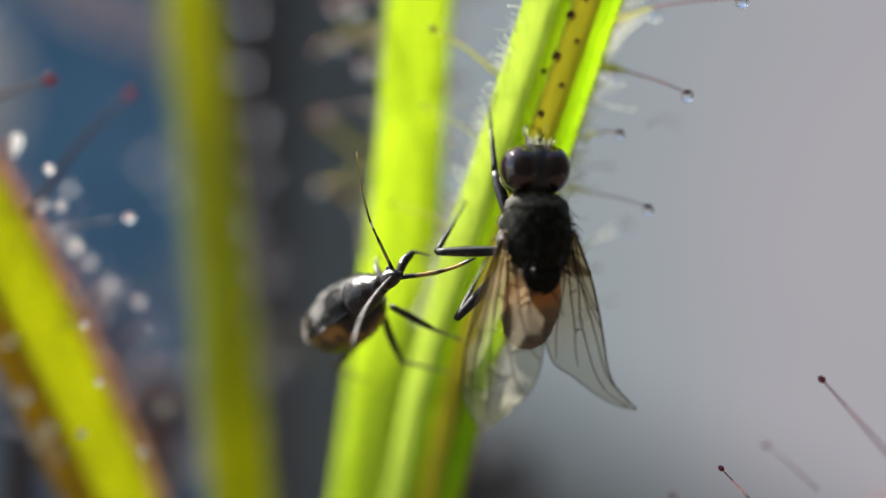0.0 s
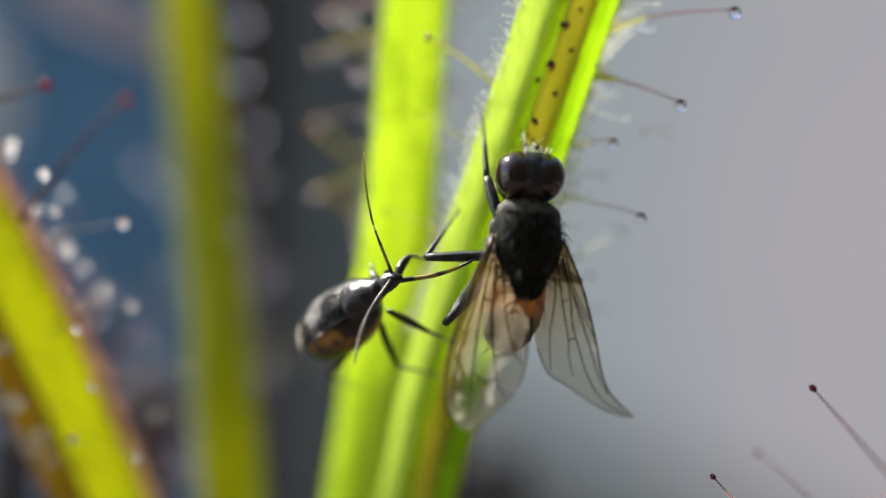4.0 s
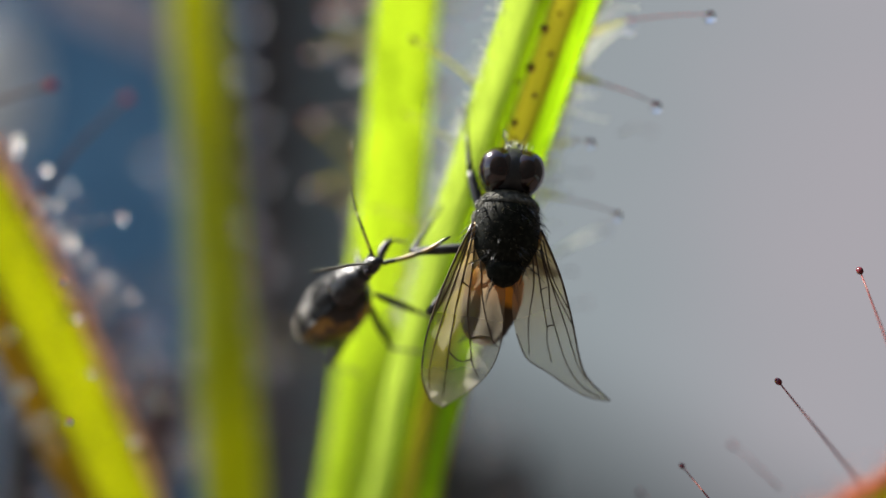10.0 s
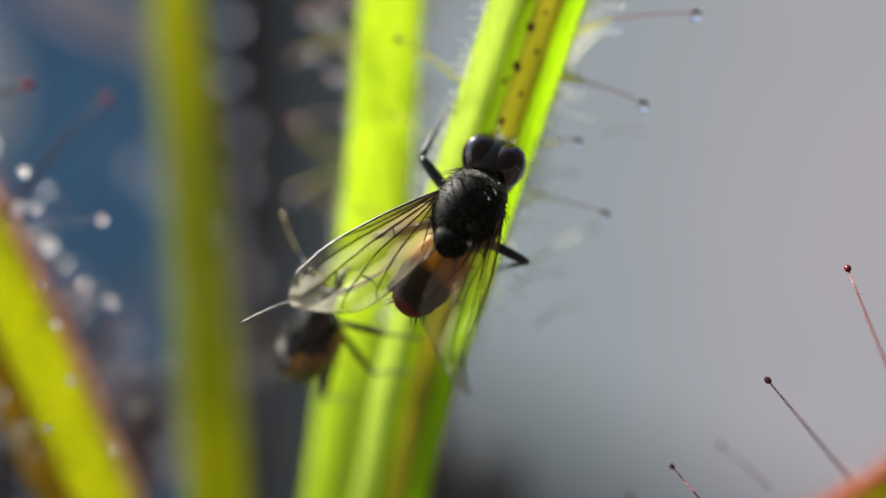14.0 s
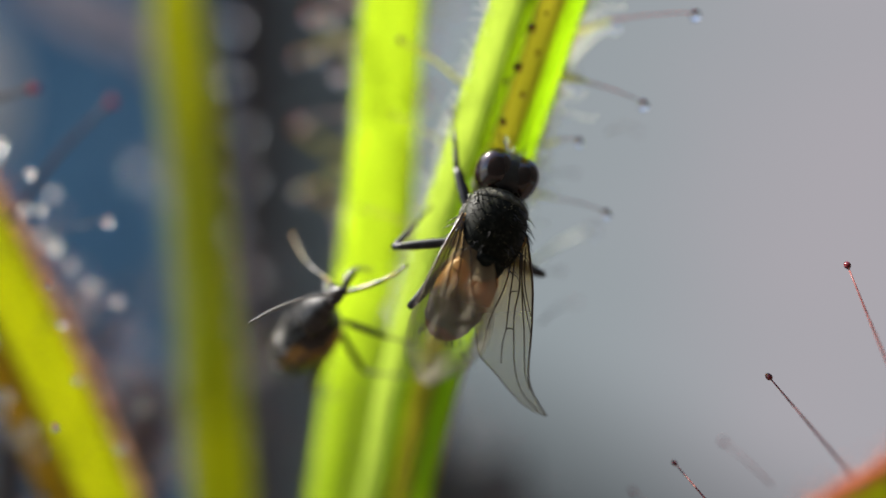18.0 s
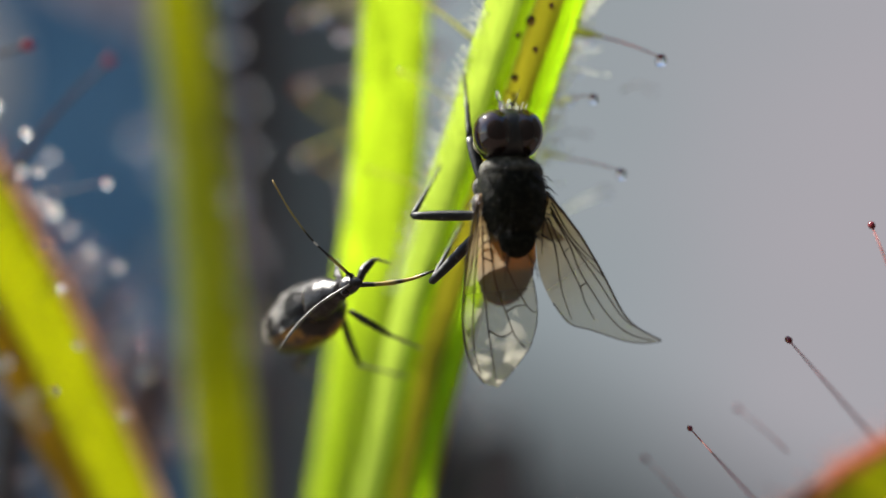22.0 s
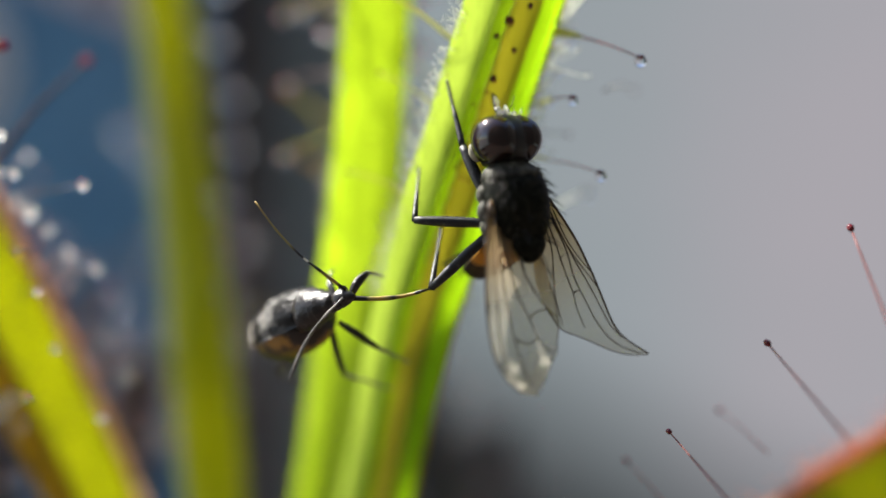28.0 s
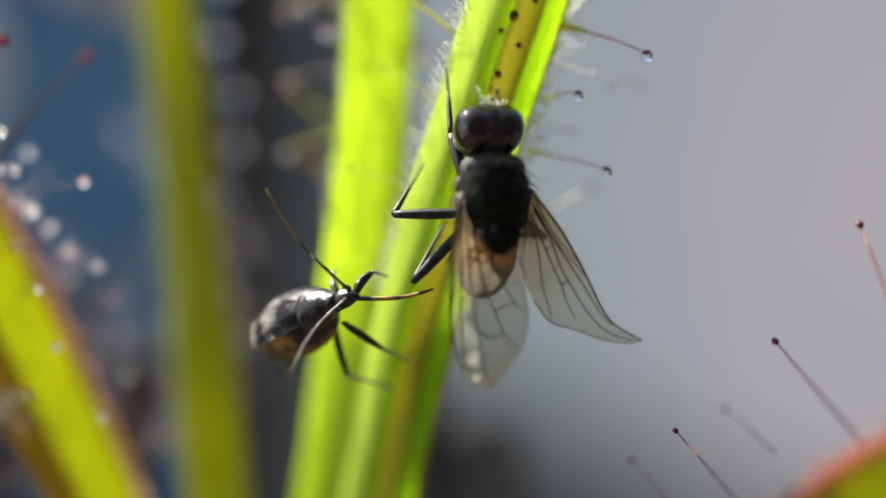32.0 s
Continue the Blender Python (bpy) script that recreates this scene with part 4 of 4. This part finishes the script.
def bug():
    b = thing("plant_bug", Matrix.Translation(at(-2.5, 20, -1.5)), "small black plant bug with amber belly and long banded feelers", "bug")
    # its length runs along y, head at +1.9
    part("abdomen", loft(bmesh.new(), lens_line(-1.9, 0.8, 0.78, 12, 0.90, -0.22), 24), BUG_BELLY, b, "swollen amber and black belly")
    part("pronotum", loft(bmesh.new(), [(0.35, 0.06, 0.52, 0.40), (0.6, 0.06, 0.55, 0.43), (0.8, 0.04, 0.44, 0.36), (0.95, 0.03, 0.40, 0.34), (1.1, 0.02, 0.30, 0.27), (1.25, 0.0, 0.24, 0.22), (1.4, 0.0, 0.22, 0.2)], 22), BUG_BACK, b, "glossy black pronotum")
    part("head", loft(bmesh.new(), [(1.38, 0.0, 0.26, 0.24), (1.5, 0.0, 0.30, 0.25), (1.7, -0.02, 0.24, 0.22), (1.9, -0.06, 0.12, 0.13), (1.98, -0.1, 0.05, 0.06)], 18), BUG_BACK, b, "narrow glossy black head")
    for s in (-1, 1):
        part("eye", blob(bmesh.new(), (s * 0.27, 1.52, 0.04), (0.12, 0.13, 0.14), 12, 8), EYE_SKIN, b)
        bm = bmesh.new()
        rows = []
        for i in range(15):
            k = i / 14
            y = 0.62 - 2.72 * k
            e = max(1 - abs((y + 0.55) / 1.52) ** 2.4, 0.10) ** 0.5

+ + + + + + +

» **Task goal**: Quote all the lines above exactly as given. Do not include the pictures.

» **The answer**:
0.0 s
4.0 s
10.0 s
14.0 s
18.0 s
22.0 s
28.0 s
32.0 s
Continue the Blender Python (bpy) script that recreates this scene with part 4 of 4. This part finishes the script.
def bug():
    b = thing("plant_bug", Matrix.Translation(at(-2.5, 20, -1.5)), "small black plant bug with amber belly and long banded feelers", "bug")
    # its length runs along y, head at +1.9
    part("abdomen", loft(bmesh.new(), lens_line(-1.9, 0.8, 0.78, 12, 0.90, -0.22), 24), BUG_BELLY, b, "swollen amber and black belly")
    part("pronotum", loft(bmesh.new(), [(0.35, 0.06, 0.52, 0.40), (0.6, 0.06, 0.55, 0.43), (0.8, 0.04, 0.44, 0.36), (0.95, 0.03, 0.40, 0.34), (1.1, 0.02, 0.30, 0.27), (1.25, 0.0, 0.24, 0.22), (1.4, 0.0, 0.22, 0.2)], 22), BUG_BACK, b, "glossy black pronotum")
    part("head", loft(bmesh.new(), [(1.38, 0.0, 0.26, 0.24), (1.5, 0.0, 0.30, 0.25), (1.7, -0.02, 0.24, 0.22), (1.9, -0.06, 0.12, 0.13), (1.98, -0.1, 0.05, 0.06)], 18), BUG_BACK, b, "narrow glossy black head")
    for s in (-1, 1):
        part("eye", blob(bmesh.new(), (s * 0.27, 1.52, 0.04), (0.12, 0.13, 0.14), 12, 8), EYE_SKIN, b)
        bm = bmesh.new()
        rows = []
        for i in range(15):
            k = i / 14
            y = 0.62 - 2.72 * k
            e = max(1 - abs((y + 0.55) / 1.52) ** 2.4, 0.10) ** 0.5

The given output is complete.